Nowadays you have utility infielders hitting the weight room and hitting instruction down to a science, as well as a much larger population competing for a roster spot. You can't dial it down as much, especially in the AL with the DH. Pitchers have answered by having 4-5 pitches in their arsenal, but they're throwing 100-120 pitches at 100%.

But Cy throttled and got away with it. He wasn't the first to do it, but he had the stuff to get away with it.
posted by dw at 8:14 PM on August 19, 2007


Best answer: why isn't there anyone from that era with stats even approaching his?

The thing is, when you're playing in an era where the top pitchers win 30-40 (and sometimes 50!) games a year, it doesn't take much to distance yourself from other pitchers really quickly. His 511 wins were over 22 years (1887-1911); look at guys like Charley Radbourn who won 309 in 11 years (1881-1891) or Pud Galvin who won 364 games in 15 years (1879-1892) and imagine what a few more good years for them would've meant.
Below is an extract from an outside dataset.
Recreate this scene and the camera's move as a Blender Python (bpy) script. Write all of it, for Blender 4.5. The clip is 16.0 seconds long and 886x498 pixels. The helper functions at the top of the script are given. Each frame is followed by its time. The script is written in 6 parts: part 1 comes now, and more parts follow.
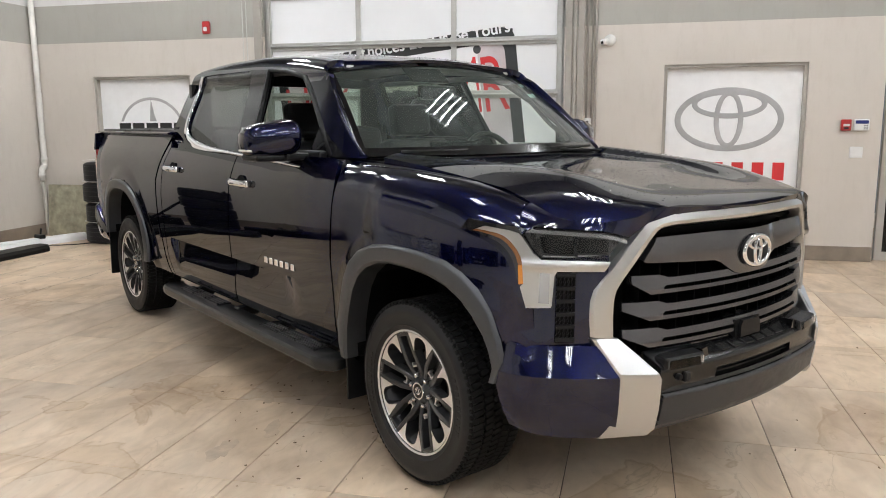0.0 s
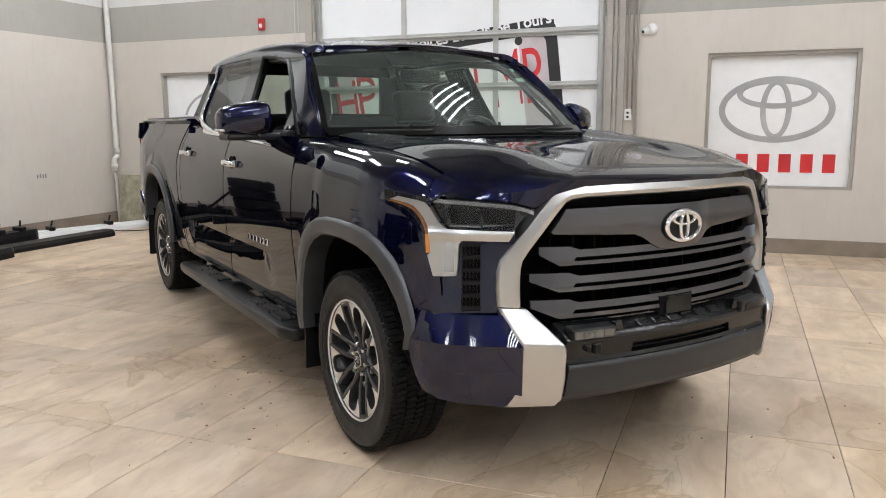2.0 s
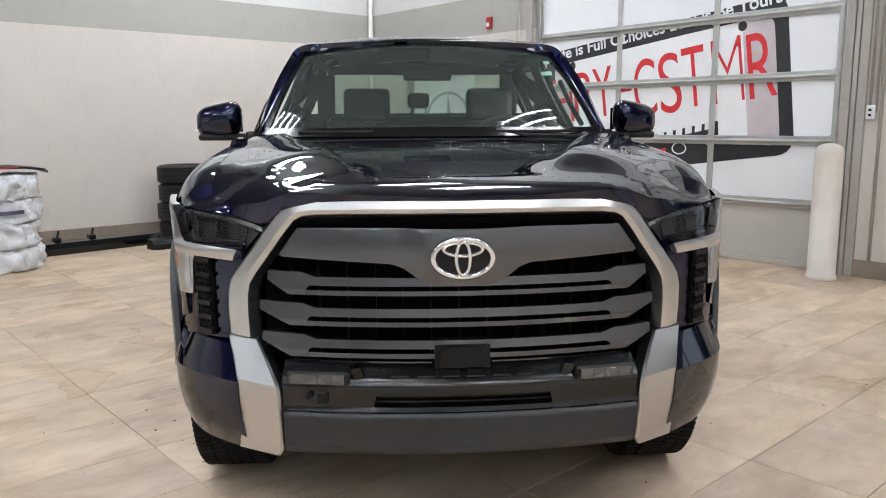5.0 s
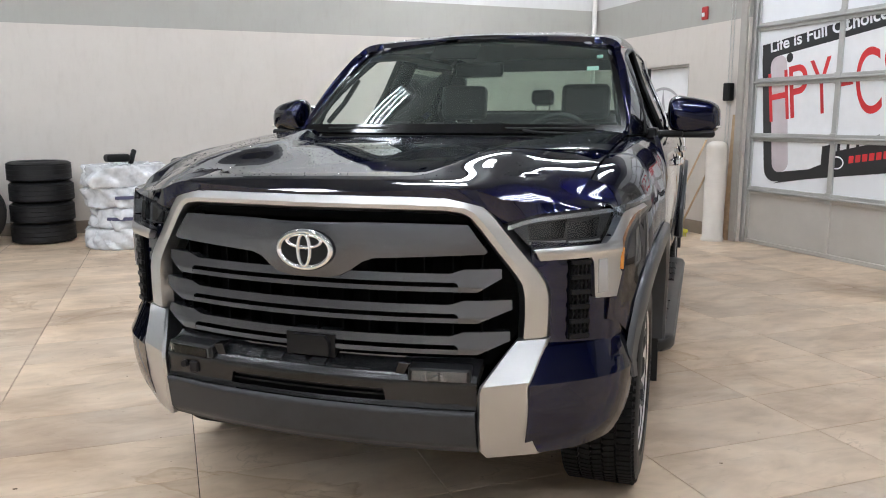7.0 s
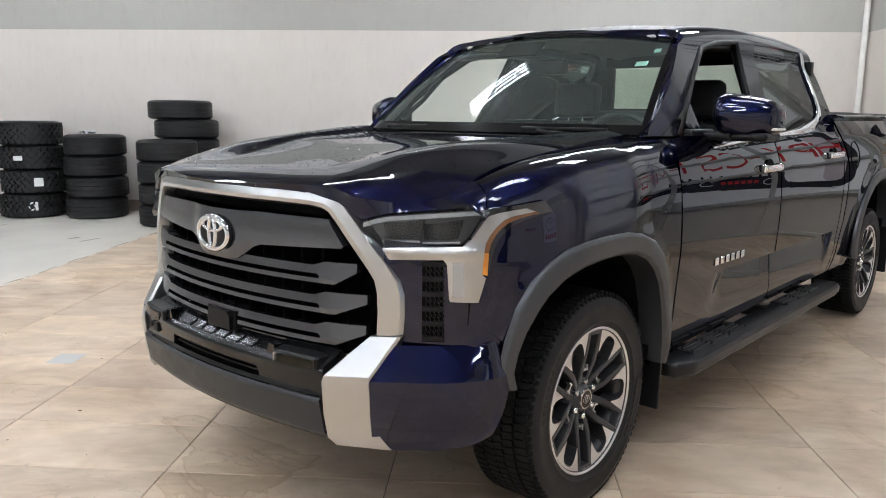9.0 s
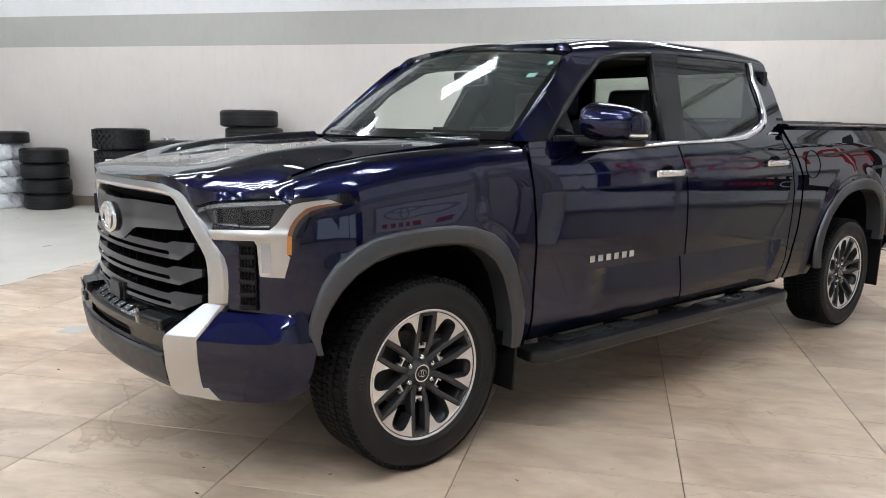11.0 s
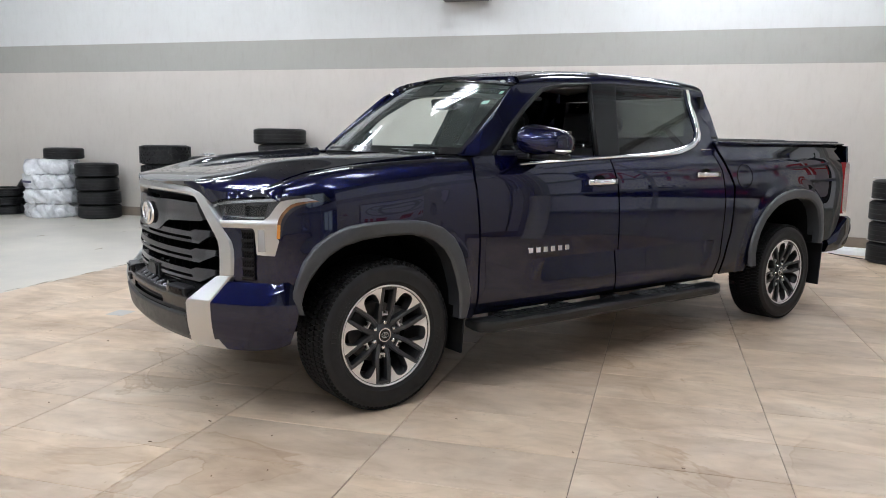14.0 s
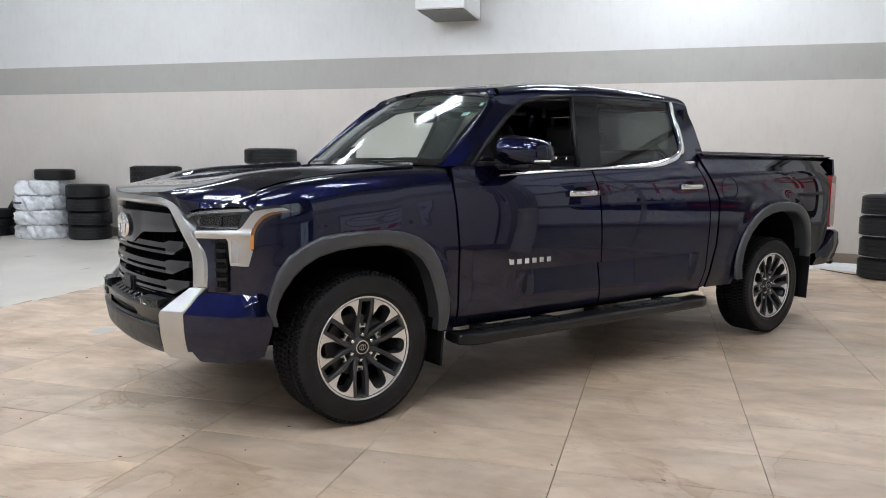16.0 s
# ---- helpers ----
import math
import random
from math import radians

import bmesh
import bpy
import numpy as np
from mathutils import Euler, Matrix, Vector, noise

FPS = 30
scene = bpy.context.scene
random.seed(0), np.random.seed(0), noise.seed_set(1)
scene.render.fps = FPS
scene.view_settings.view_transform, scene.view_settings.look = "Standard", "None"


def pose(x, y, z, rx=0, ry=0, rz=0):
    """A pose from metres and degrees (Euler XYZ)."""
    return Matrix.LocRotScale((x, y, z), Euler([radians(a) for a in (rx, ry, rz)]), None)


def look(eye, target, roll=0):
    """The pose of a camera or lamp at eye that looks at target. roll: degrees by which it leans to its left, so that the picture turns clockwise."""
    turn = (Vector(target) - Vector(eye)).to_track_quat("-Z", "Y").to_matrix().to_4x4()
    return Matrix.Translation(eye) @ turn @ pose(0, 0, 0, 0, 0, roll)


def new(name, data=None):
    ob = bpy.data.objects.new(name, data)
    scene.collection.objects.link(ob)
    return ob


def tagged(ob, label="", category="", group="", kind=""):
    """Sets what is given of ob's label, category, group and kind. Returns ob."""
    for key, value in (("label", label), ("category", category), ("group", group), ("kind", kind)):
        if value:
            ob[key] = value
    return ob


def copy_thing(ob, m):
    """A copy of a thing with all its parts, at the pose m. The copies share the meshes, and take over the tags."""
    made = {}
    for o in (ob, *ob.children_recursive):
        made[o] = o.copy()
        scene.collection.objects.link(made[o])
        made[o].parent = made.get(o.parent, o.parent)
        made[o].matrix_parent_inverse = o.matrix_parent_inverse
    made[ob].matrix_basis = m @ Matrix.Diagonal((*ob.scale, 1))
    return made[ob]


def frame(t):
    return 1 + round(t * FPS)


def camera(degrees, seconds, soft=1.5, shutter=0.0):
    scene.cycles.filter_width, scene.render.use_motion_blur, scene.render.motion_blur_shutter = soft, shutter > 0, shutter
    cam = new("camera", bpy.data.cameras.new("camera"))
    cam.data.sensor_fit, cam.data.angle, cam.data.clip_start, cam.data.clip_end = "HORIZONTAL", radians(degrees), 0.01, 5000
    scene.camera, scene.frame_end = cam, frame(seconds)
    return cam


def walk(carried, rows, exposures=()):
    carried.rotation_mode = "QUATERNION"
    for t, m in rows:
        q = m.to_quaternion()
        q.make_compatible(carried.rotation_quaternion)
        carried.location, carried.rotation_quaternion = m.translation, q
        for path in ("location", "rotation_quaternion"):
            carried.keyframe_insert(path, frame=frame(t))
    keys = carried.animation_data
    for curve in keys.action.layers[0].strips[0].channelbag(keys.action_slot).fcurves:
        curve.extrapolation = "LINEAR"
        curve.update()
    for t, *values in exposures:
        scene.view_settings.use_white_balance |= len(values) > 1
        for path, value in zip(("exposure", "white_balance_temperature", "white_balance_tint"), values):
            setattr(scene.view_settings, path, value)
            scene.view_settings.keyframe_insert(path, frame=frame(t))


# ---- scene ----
cam = camera(59.8, 16.0, soft=1.0)
PATH = [
    (0, (-2.67, -2.41, 1.464), (-1.452, -0.858, 1.139), -0.3),
    (0.5, (-2.673, -2.403, 1.448), (-1.468, -0.84, 1.123), -0.4),
    (1, (-2.616, -2.451, 1.425), (-1.426, -0.876, 1.101), -0.4),
    (1.5, (-2.432, -2.669, 1.412), (-1.317, -1.039, 1.092), -0.5),
    (2, (-2.209, -2.852, 1.368), (-1.19, -1.162, 1.044), -0.4),
    (2.5, (-1.883, -2.847, 1.381), (-0.951, -1.109, 1.049), -0.2),
    (3, (-1.57, -2.87, 1.352), (-0.749, -1.077, 1.018), -0.2),
    (3.2, (-1.418, -2.909, 1.357), (-0.653, -1.091, 1.023), -0.2),
    (5.3, (-0.017, -3.063, 1.371), (0.005, -1.09, 1.046), -0.2),
    (5.5, (0.104, -3.05, 1.348), (0.058, -1.078, 1.02), -0.1),
    (6, (0.448, -2.977, 1.374), (0.218, -1.018, 1.044), -0.1),
    (6.5, (0.804, -2.984, 1.358), (0.381, -1.057, 1.029), -0.1),
    (7, (1.106, -2.918, 1.367), (0.482, -1.047, 1.038), -0.0),
    (7.5, (1.411, -2.75, 1.381), (0.548, -0.977, 1.048), 0.0),
    (8, (1.707, -2.661, 1.371), (0.644, -1.001, 1.03), 0.5),
    (8.5, (2.03, -2.519, 1.403), (0.823, -0.961, 1.063), 0.4),
    (9, (2.259, -2.294, 1.382), (0.951, -0.82, 1.039), 0.6),
    (9.5, (2.495, -2.095, 1.375), (1.112, -0.691, 1.032), 0.6),
    (9.7, (2.604, -2.02, 1.381), (1.198, -0.639, 1.04), 0.6),
    (11.8, (3.608, -1.755, 1.364), (2.041, -0.552, 1.051), 0.9),
    (12, (3.696, -1.734, 1.357), (2.125, -0.537, 1.045), 0.9),
    (12.5, (3.92, -1.73, 1.397), (2.335, -0.548, 1.093), 0.9),
    (13, (4.048, -1.83, 1.398), (2.456, -0.657, 1.099), 0.9),
    (13.5, (4.111, -1.955, 1.388), (2.516, -0.783, 1.097), 0.9),
    (14, (4.198, -2.049, 1.386), (2.601, -0.877, 1.107), 0.8),
    (14.5, (4.26, -1.988, 1.382), (2.662, -0.814, 1.121), 0.7),
    (15, (4.225, -1.95, 1.328), (2.628, -0.772, 1.083), 0.6),
    (15.5, (4.233, -1.956, 1.313), (2.633, -0.778, 1.085), 0.5),
    (16, (4.231, -1.946, 1.32), (2.631, -0.766, 1.1), 0.5),
]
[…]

It's hard to overstate the changes in baseball during the time Cy Young pitched. Take a look at this chart of games started and this chart of wins over time-- especially the column on the far right that shows the leader each season. In the 1880s and early 1890s the league leaders were starting 60-70 games. By the mid-1890s it was the low 50s, in the 1900s it was in the 40s, and by the 1920s league leaders were starting around 40 games or less.
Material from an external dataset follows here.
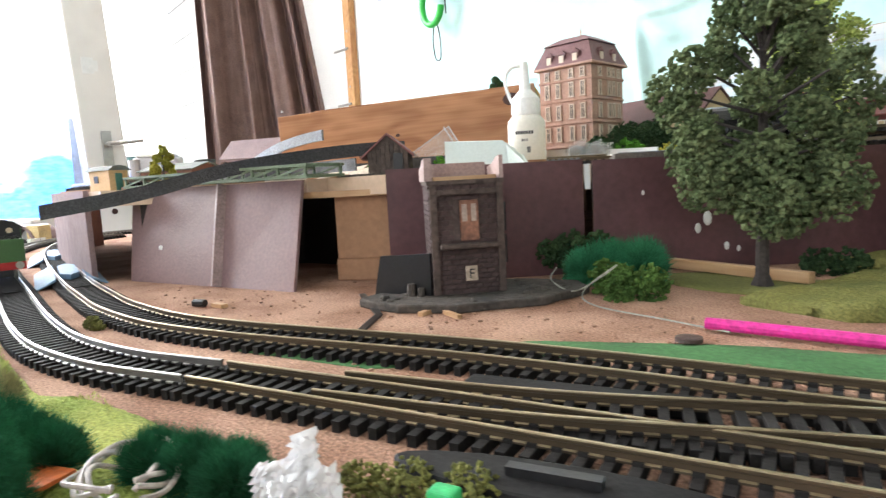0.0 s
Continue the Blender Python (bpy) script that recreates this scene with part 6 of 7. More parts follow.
for s in (-1, 1):
    part("splasher", Shape().prism([(0.028 + 0.0115 * math.cos(a * 0.314), 0.0165 + 0.0085 * math.sin(a * 0.314)) for a in range(11)], s * 0.0105 - 0.002, s * 0.0105 + 0.002, "y"), LOCO, lo)
    part("handrail", Shape().rod((0.036, s * 0.0112, 0.0345), (0.054, s * 0.0112, 0.0345), 0.0004, 0.0004, 6), STEEL, lo)
    part("cab_side", Shape().box(-0.0345, s * 0.0150, 0.0238, 0.020, 0.0012, 0.0155).box(-0.0265, s * 0.0150, 0.038, 0.004, 0.0012, 0.013).box(-0.0435, s * 0.0150, 0.038, 0.004, 0.0012, 0.013).box(-0.0345, s * 0.0150, 0.0435, 0.020, 0.0012, 0.003), LOCO, lo)
    for k, x in enumerate((0.038, 0.0155, -0.0105)):
        wh = part("driving_wheel", Shape().rod((x, s * 0.0075, 0.0100), (x, s * 0.0092, 0.0100), 0.0098, 0.0098, 26), LOCOBLACK, lo)
        part("tyre", Shape().rod((x, s * 0.0072, 0.0100), (x, s * 0.0090, 0.0100), 0.0104, 0.0104, 26), STEEL, wh)
        part("crank_pin", Shape().rod((x, s * 0.0090, 0.0075), (x, s * 0.0112, 0.0075), 0.0014, 0.0014, 10), STEEL, wh)
    wh = part("trailing_wheel", Shape().rod((-0.045, s * 0.0075, 0.0075), (-0.045, s * 0.0092, 0.0075), 0.0072, 0.0072, 22), LOCOBLACK, lo)
    part("tyre", Shape().rod((-0.045, s * 0.0072, 0.0075), (-0.045, s * 0.0090, 0.0075), 0.0078, 0.0078, 22), STEEL, wh)
    part("coupling_rod", Shape().box(0.0138, s * 0.0106, 0.0075, 0.052, 0.001, 0.0022), STEEL, lo)
    for e0 in (-1, 1):
        bf = part("buffer", Shape().rod((e0 * 0.064, s * 0.0105, 0.0145), (e0 * 0.0695, s * 0.0105, 0.0145), 0.0017, 0.0017, 12), RED if e0 < 0 else LOCOBLACK, lo)
        part("buffer_head", Shape().rod((e0 * 0.0695, s * 0.0105, 0.0145), (e0 * 0.0705, s * 0.0105, 0.0145), 0.0032, 0.0032, 14), STEEL, bf)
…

So in that context, by the time you get to Christy Mathewson's 373 wins in the 17 years between 1900 and 1916 (when his career ended due to fighting and being injured in World War I) and Walter Johnson's 417 in the 21 years between 1907 and 1927, they really don't seem that far off from Young.

That's not to say that Cy Young wasn't a great pitcher. But he was a great pitcher, with good longevity, at a fortuitous time for racking up win totals. And by overlapping eras he got the benefits of racking up wins in the first half of his career but also a decreasing workload in the second half of his career, which probably helped the longevity thing. So he "only" had to be great, not superhuman-amazing, to rack up that gaudy 511 that looks so huge to us these days.